[start]

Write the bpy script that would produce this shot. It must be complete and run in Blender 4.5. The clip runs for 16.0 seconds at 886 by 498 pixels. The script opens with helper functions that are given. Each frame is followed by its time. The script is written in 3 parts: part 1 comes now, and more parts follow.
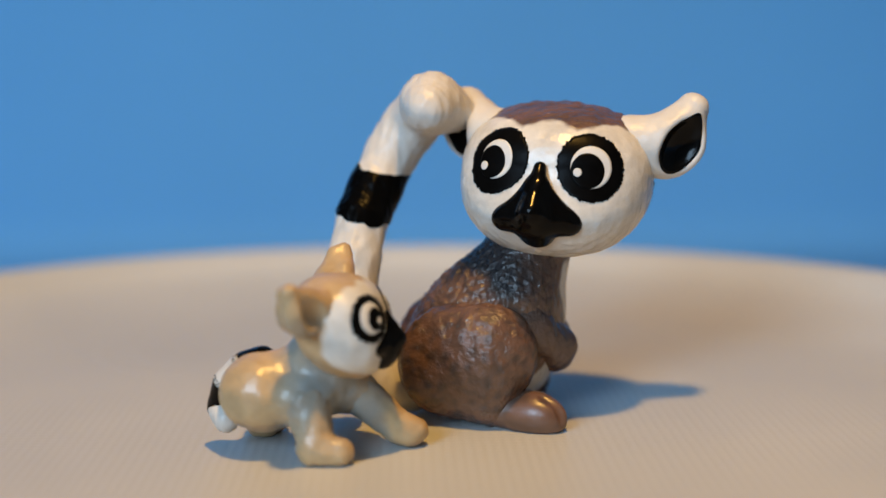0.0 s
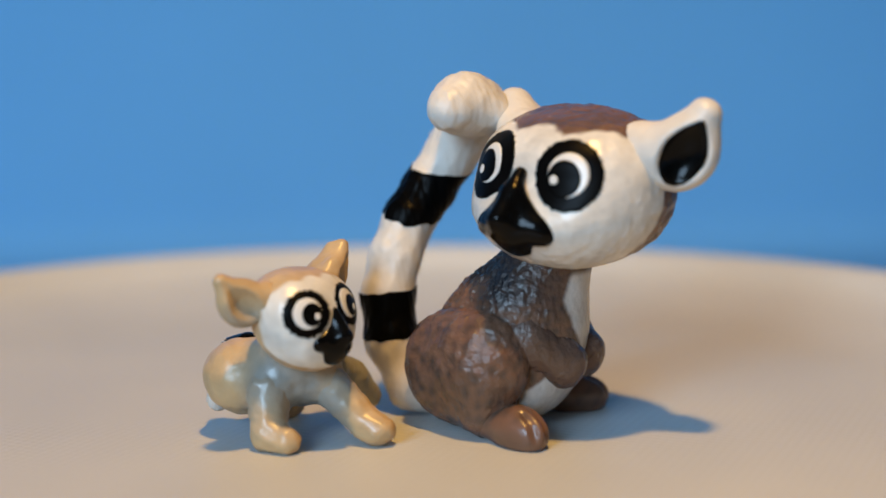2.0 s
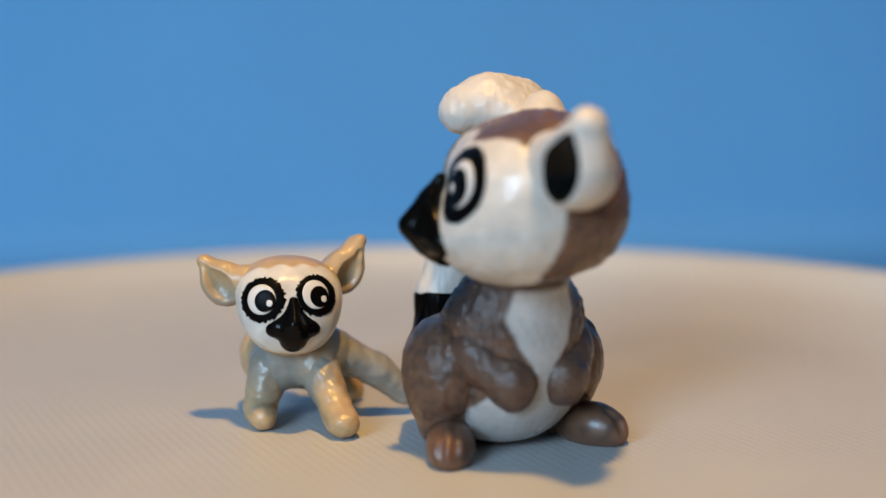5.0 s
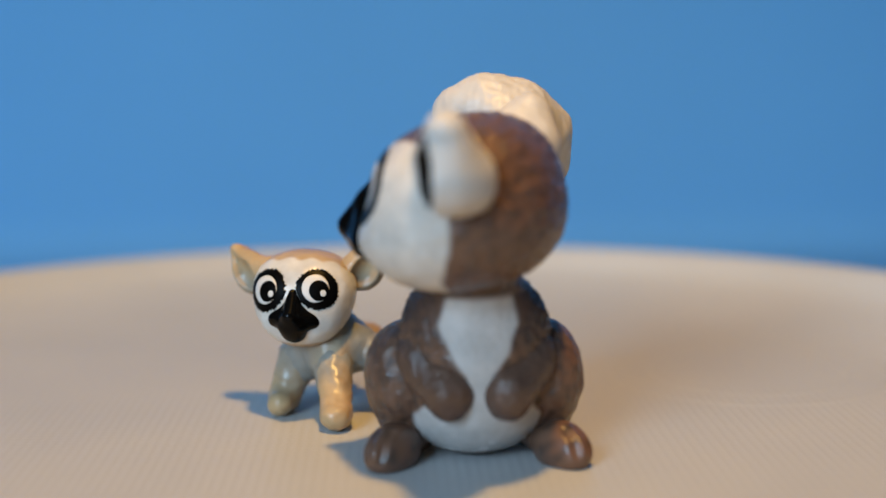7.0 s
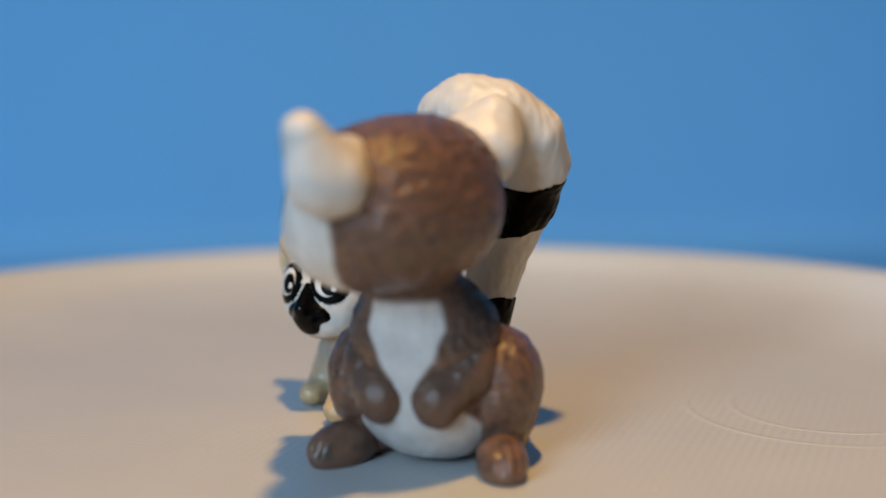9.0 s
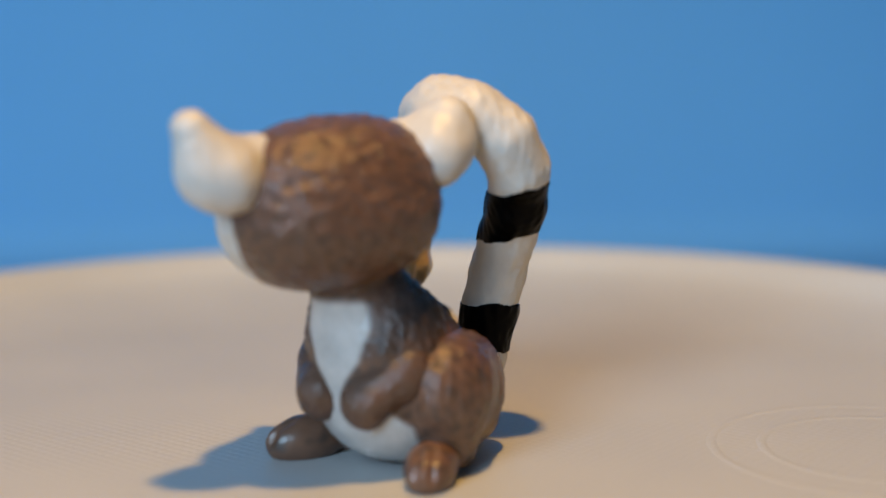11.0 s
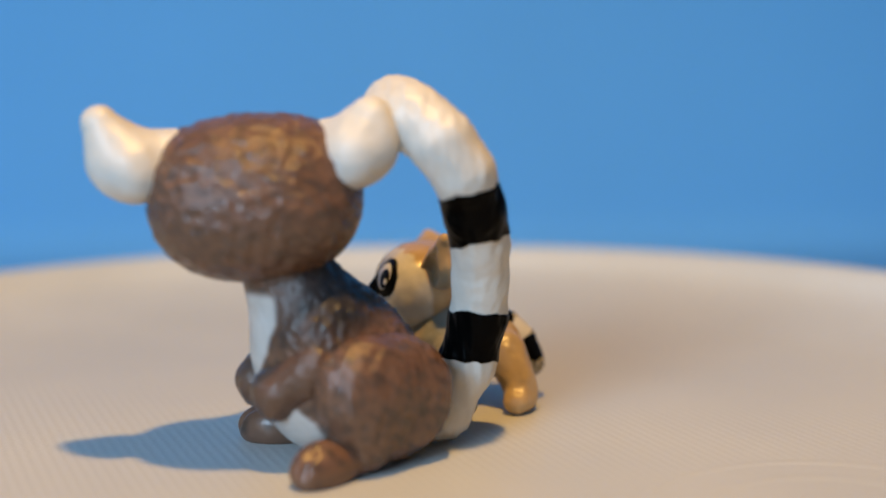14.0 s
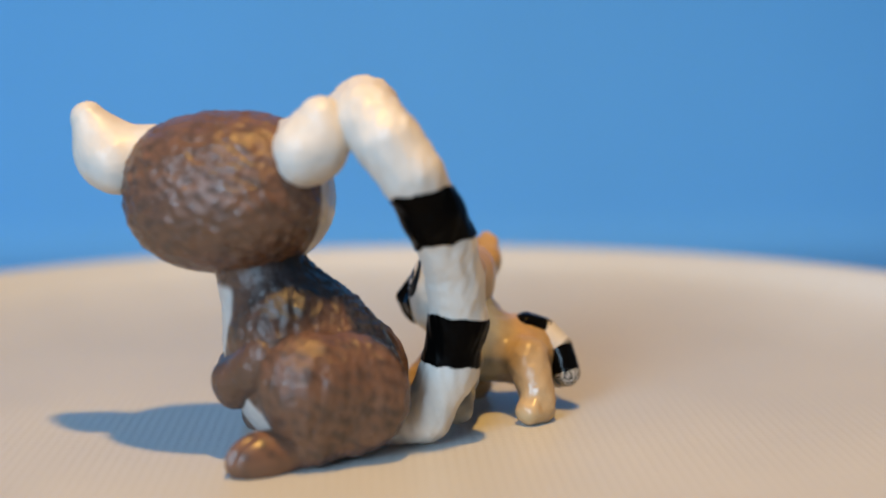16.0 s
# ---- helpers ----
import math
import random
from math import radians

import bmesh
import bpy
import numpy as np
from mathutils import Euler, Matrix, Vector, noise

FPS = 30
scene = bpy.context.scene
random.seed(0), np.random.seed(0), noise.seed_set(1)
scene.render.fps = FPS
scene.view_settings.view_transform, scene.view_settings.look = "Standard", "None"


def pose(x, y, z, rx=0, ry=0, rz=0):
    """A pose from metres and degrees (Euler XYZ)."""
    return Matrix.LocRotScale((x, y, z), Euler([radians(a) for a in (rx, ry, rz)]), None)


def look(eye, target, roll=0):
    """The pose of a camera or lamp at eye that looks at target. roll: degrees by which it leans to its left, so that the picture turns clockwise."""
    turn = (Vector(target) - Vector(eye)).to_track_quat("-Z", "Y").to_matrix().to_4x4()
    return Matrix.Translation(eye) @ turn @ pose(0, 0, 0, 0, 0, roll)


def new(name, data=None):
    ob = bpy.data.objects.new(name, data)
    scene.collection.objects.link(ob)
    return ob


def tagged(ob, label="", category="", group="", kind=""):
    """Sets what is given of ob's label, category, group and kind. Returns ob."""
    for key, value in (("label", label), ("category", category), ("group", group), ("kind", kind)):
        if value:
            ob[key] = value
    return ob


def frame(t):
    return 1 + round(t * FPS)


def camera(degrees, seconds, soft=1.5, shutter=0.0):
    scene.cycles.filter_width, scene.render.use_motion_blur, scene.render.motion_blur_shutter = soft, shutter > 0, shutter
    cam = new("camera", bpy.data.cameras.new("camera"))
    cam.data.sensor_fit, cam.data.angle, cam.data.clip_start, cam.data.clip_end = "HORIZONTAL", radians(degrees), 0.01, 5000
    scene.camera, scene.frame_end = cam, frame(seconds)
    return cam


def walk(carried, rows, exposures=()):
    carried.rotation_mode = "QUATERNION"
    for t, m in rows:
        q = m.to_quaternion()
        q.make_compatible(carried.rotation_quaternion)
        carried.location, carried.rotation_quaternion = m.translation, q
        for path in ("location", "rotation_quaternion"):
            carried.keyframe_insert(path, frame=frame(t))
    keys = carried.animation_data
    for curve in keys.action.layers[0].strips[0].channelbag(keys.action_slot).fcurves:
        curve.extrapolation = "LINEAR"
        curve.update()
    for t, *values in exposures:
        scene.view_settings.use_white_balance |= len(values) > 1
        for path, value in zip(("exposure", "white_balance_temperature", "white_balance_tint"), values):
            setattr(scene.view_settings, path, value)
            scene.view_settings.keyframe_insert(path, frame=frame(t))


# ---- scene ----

[end]

WHAT IS ASKED »
Extract from the material all lines containing the string "exposures".

RESPONSE BELOW »
def walk(carried, rows, exposures=()):
    for t, *values in exposures:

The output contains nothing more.